La série Consecratio/abolitio nominis se fonde sur une coutume datant de la Rome antique. Elle désignait la suppression du nom – une condamnation à l’oubli prononcée post mortem. Cette annulation du nom s’appuyait sur la destruction, la décapitation, la resculpture de statues, la suppression des noms sur les inscriptions, sur les pièces de monnaie, la destruction de livres.
Dans sa volonté de rendre l’art de la mosaïque très actuel, il n’hésite pas à mixer les techniques les plus pointues. Le laboratoire Picto Grand Paris a réalisé pour lui les impressions UV sur l’imprimante jet d’encre UV grand format à 7 couleurs.

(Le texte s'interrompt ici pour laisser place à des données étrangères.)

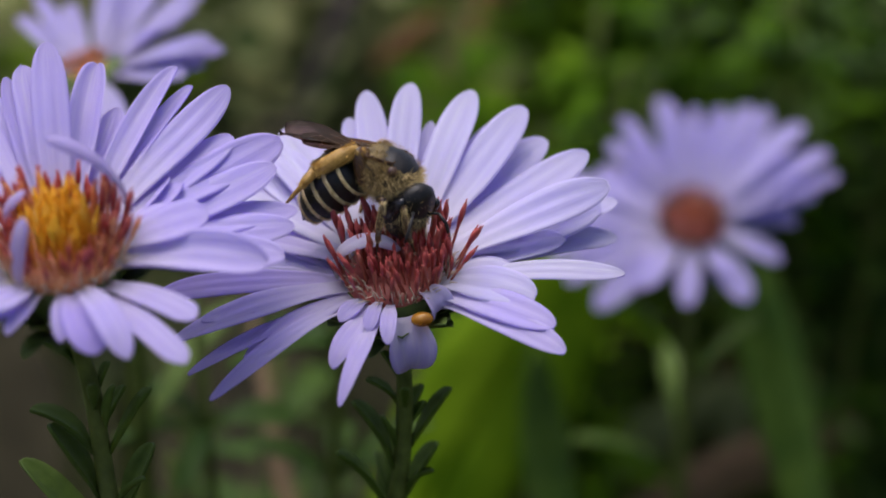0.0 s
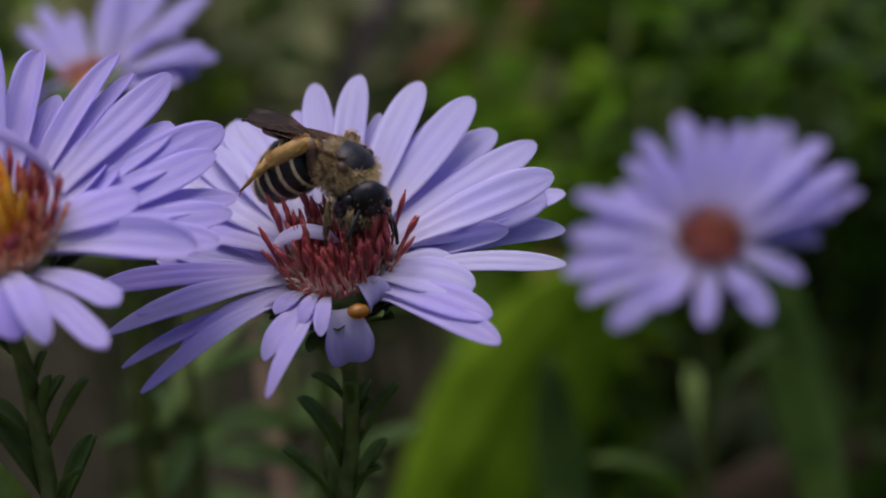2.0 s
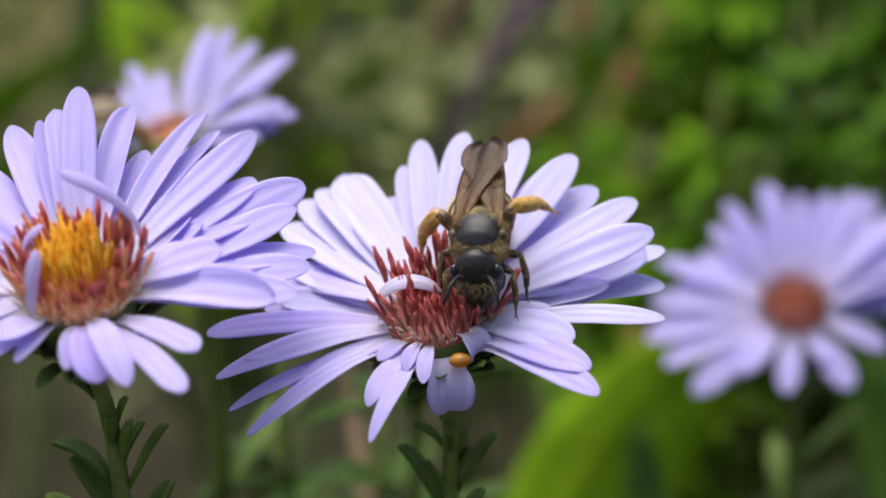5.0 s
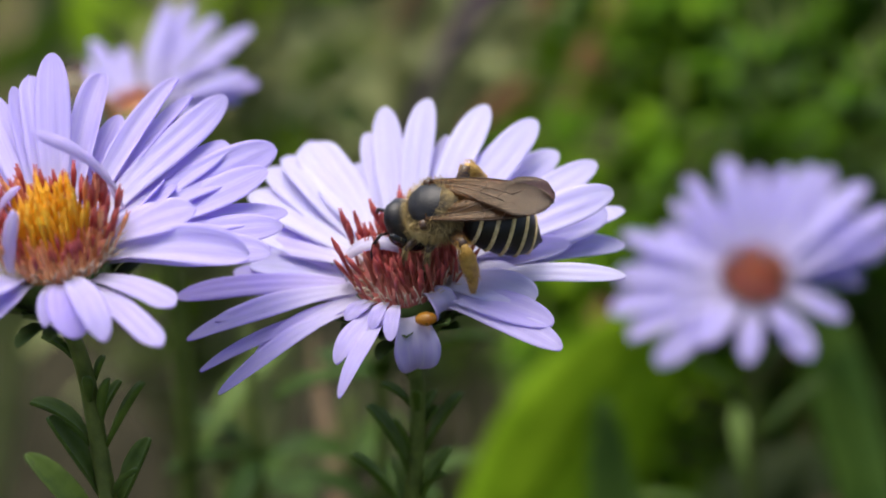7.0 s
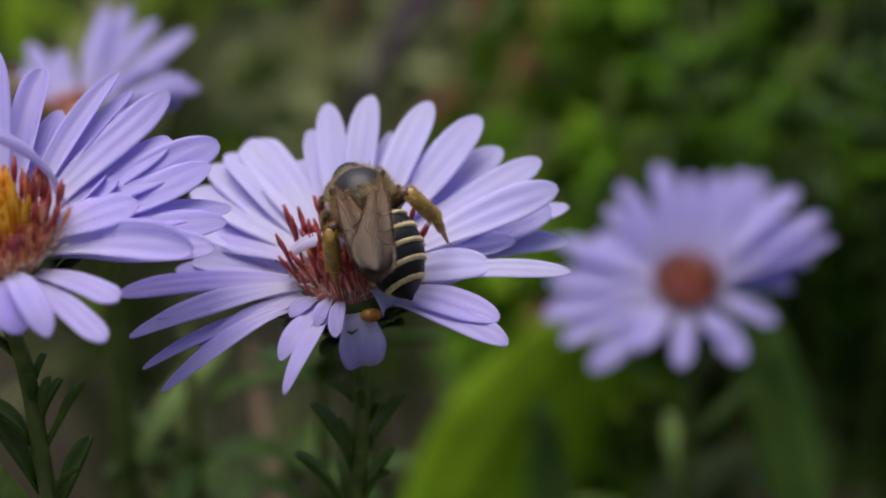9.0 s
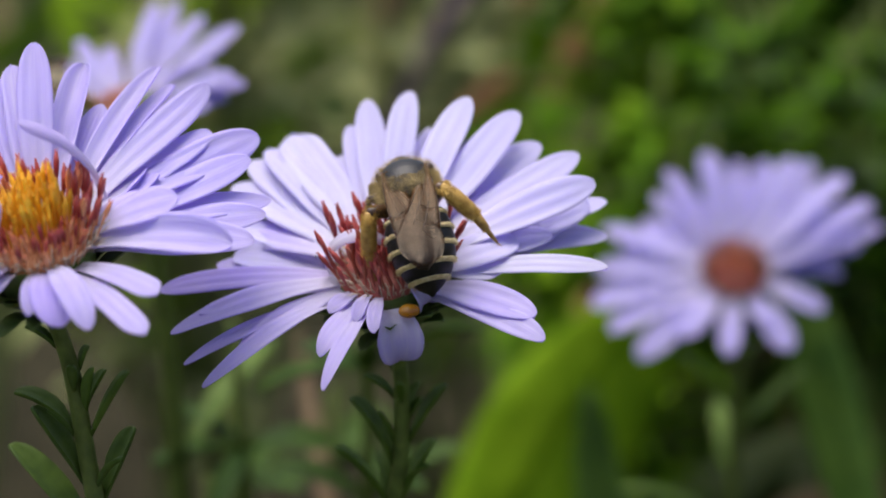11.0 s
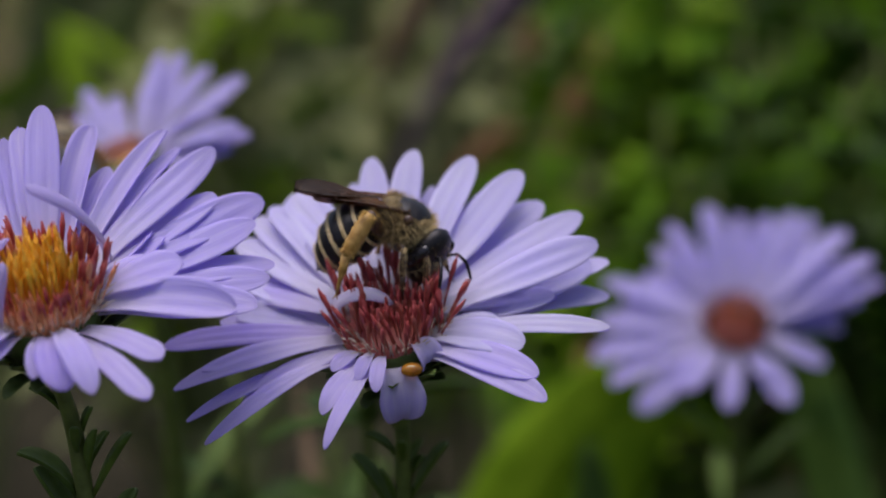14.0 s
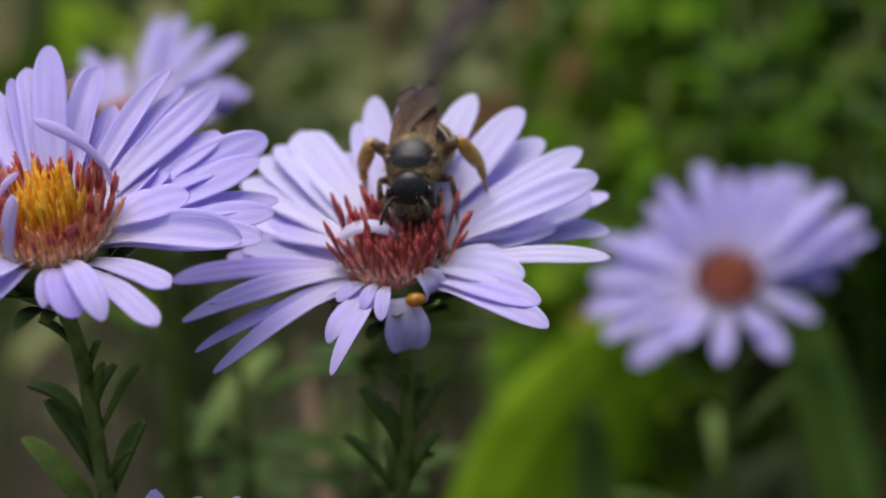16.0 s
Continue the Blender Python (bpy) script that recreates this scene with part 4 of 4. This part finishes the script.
def background():
    leafy_plant(22, 160, 272, 16, 14, 40, 9.5, 2.4, (BUSH, BUSH, BLADE), 61, "feathery bush of narrow bright green leaves", (2, 0), 0.86)
    leafy_plant(46, 166, 276, 19, 15, 40, 10, 2.5, (BUSH, DARK_BLADE, DARK_BLADE), 62, "feathery bush of narrow mid-green leaves", (0, 0), 0.86)
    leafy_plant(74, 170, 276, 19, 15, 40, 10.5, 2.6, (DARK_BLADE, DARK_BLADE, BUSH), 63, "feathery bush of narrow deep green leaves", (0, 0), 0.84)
    leafy_plant(60, 222, 276, 32, 16, 75, 12, 3.8, (BUSH, DARK_BLADE), 3, "dense bush of bright green leaves", (0, 0), 0.74)
    leafy_plant(92, 240, 280, 36, 16, 75, 14, 4.2, (BUSH, DARK_BLADE, DARK_BLADE), 4, "dense bush of dark green leaves", (0, 0), 0.66)
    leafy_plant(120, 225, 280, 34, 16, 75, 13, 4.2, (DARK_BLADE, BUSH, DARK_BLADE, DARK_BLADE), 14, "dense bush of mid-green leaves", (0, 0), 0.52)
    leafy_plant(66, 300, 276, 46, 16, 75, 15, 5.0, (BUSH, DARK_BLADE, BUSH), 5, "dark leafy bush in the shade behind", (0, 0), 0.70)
    leafy_plant(34, 228, 268, 24, 14, 60, 14, 3.4, (BUSH, BLADE, BUSH), 33, "bright green leafy bush beside the darker ones", (0, 0), 0.84)
    leafy_plant(120, 310, 282, 54, 16, 75, 16, 5.0, (BUSH, DARK_BLADE, DARK_BLADE, DARK_BLADE), 15, "tall leafy bush behind", (0, 0), 0.5)
    leafy_plant(-27, 92, 244, 16, 6, 12, 15, 4.0, (DARK_BLADE, DARK_BLADE), 6, "young green shoots between the asters", (0, 0), 0.76)
    leafy_plant(-80, 330, 290, 44, 8, 20, 34, 7.0, (GREY_BLADE, BLADE, GREY_BLADE), 7, "tall grey-green shoots with long leaves", (0, 0), 0.60)
    leafy_plant(-10, 360, 270, 50, 8, 20, 34, 7.0, (GREY_BLADE, GREY_BLADE, DARK_BLADE), 8, "grey-green shoots with long leaves", (0, 0), 0.60)
    broad_leaf("broad bright yellow-green leaf blade", (-6.0, 112.0, 190.0), (30.5, 142.0, 238.0), 30, BLADE, 4)
    broad_leaf("dark green drooping leaf blade", (21.0, 87.6, 208.7), (16.0, 104.0, 240.0), 8, DARK_BLADE, 20)
    broad_leaf("dark green long leaf blade", (55.9, 98.0, 206.2), (44.6, 130.6, 251.1), 11, DARK_BLADE, -20)
    for p, q, w, mt in (((-230, 430, 0), (-70, 450, 300), 20, GREY_BLADE), ((-90, 450, 0), (-26, 460, 285), 20, GREY_BLADE),
                        ((-60, 540, 0), (40, 540, 280), 20, GREY_BLADE), ((-190, 480, 0), (-125, 500, 310), 24, GREY_BLADE), ((-120, 560, 0), (-20, 580, 310), 26, GREY_BLADE), ((-20, 600, 0), (70, 600, 280), 22, BLADE), ((-250, 600, 0), (-90, 600, 330), 26, GREY_BLADE)):
        broad_leaf("long leaning grass blade", p, q, w, mt, w * 3 % 30, "grass_blade", "grass", "grass blades behind")
    for p, q, w in (((-394, 336, 0), (-64, 356, 240), 13), ((-429, 385, 0), (-99, 405, 232), 14), ((-330, 422, 0), (-30, 442, 208), 12), ((-395, 360, 0), (-115, 380, 223), 10)):
        broad_leaf("long green grass blade leaning far over", p, q, w, BLADE, w * 7 % 25, "grass_blade", "grass", "grass blades behind")
    leafy_plant(-17, 48, 275, 9, 6, 16, 12, 2.8, (DARK_BLADE, DARK_BLADE), 27, "young green shoots with long narrow leaves", (0, 0), 0.80)
    leafy_plant(-21, 74, 255, 9, 5, 12, 11, 3.8, (DARK_BLADE, DARK_BLADE), 26, "young green shoot with narrow leaves", (0, 0), 0.78)
    blade_leaf("dry_stalk", "tan dry leaf hanging on a stalk", "dry leaf", (-11.3, 54.5, 227.1), (-19.7, 82.2, 258.9), 2.5, DRY, 0, 40)
    blade_leaf("dead_leaf", "rusty dead leaf caught between stems", "dry leaf", (17, 140, 231), (18.5, 141, 239), 3.0, RUST)
    blade_leaf("dead_leaf", "rusty red dead leaf among the foliage", "dry leaf", (11, 236, 259), (13, 236, 266), 5, RUST)
    blade_leaf("dead_leaf", "tan dead leaf lying between stems", "dry leaf", (28, 215, 168), (60, 217, 188), 16, DRY)
    blade_leaf("dead_leaf", "brown dead leaf lying between stems", "dry leaf", (60, 210, 150), (66, 212, 190), 10, DRY)
    for p, q, w, mt in (((18, 150, 176), (58, 158, 206), 13, GREY_BLADE), ((30, 146, 180), (76, 152, 200), 12, DRY), ((52, 156, 172), (66, 160, 214), 11, GREY_BLADE), ((8, 140, 190), (34, 148, 222), 9, GREY_BLADE), ((36, 170, 196), (60, 174, 222), 10, DRY)):
        broad_leaf("old grey-green leaf blade fallen over between the stems", p, q, w, mt, w * 5 % 30, "grass_blade", "grass", "grass blades behind")
    for p, q, w, mt in (((-22, 330, 232), (-8, 334, 258), 9, DRY), ((18, 300, 214), (34, 306, 250), 8, RUST), ((-62, 420, 220), (-40, 424, 250), 10, DRY), ((44, 190, 196), (70, 196, 206), 8, DRY), ((62, 180, 180), (84, 186, 200), 10, DRY)):
        blade_leaf("dead_leaf", "withered brown leaf among the green", "dry leaf", p, q, w, mt)
    blade_leaf("dead_leaf", "long rusty dead leaf leaning among the foliage", "dry leaf", (-3.7, 240.0, 233.5), (10.0, 240.0, 244.6), 5, RUST)
    broad_leaf("tan dry leaf blade lying between the stems", (30.9, 175.0, 200.5), (42.9, 180.0, 206.5), 13, DRY, 10, "dead_leaf", "dry leaf")
    blade_leaf("dead_leaf", "orange-brown dead leaf low among the stems", "dry leaf", (53.6, 170.0, 199.1), (62.8, 170.0, 202.5), 9, RUST)
    twig = tagged(new("twig"), "dark purplish dead twig leaning among the grass", "twig")
    c = stem_curve([(-60, 215, -5), (-30, 230, 180), (-11.8, 239.6, 242), (6, 268, 261), (14, 282, 266)], 8)
    bm = bmesh.new()
    tube(bm, c, [0.5 + 4.6 * min(1.0, i / 26) ** 3 for i in range(len(c))], 8)
    part("branch", bm, TWIG, twig)
    for k, d in ((20, (-3, 12, 16)), (24, (7, 6, 12)), (28, (4, -5, 13))):
        bm = bmesh.new()
        tube(bm, stem_curve([c[k], c[k] + Vector(d) * 0.5 + Vector((0, 0, 1.5)), c[k] + Vector(d)], 6), [1.3 - 0.08 * i for i in range(13)], 6)
        part("side_branch", bm, TWIG, twig)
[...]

Afin de réaliser ces impressions sur mosaïque, il y a au préalable un traitement en amont sur le support. En collaboration avec l’artiste, la plaque de mosaïque a été parfaitement aplanie pour garantir le résultat d’impression et une bonne conservation dans le temps. Ensuite, une phase de tests à été réalisée pour régler la colorimétrie et la densité de l’impression. Carrés ou rectangulaires ces pièces produites à partir d images reprises de la série « figurations anonymes » repoussent les limites de la représentation humaine, jouant de présences évanescentes, les traits humains perdus dans les diverses matérialités des procédés mosaïques.
De même il poursuit sa logique de recomposition et de décomposition entre identité et mémoire, elle est clairement illustrée dans une oeuvre légendée Contingences, Photographie tirée sur smalte, or et bois, 60 x 56,5 cm. Avec son procédé photographique, l’artiste imprime un portrait sur une plaque ronde de smaltes, ces fragments de verre opaque qui peuvent prendre diverses couleurs, ici le blanc, il la casse en la laissant accidentellement tomber. Ainsi explosée il décide d’explorer la disparition et la renaissance du portrait. Il précise « J’ai ensuite recomposé de manière imparfaite le portrait en y ajoutant du fer rouillé et du bois qui représentent la finitude, avec l’or en contraste. C’est une manière d’interroger la persistance de l’icône dans le temps. »
Clément Mitéran, né en 1984, vit et travaille à Wissous (Essonne). Après des études de philosophie à l’université Paris VIII-Vincennes, il suit trois ans de formation à la « Scuola Mosaicisti del Friuli » de Spilimbergo (Italie), dont il est diplômé en 2008. En 2014, il reçoit la médaille d’or du Salon des Artistes Français, à Paris, au Grand Palais. Clément Mitéran a été exposé en France, en Italie et au Japon, notamment au Musée National de Ravenne (Italie) qui lui consacre en 2017 une exposition personnelle, «Rappresentazione anonima». En 2024 il participe à Paris au salon unRepresented by approche.
Le travail de Clément Mitéran, est entièrement tourné vers le portrait, dont il explore les possibilités de représentation, de réception et d'existence à l’époque contemporaine. Il emploie dans ses œuvres essentiellement la photographie et la mosaïque.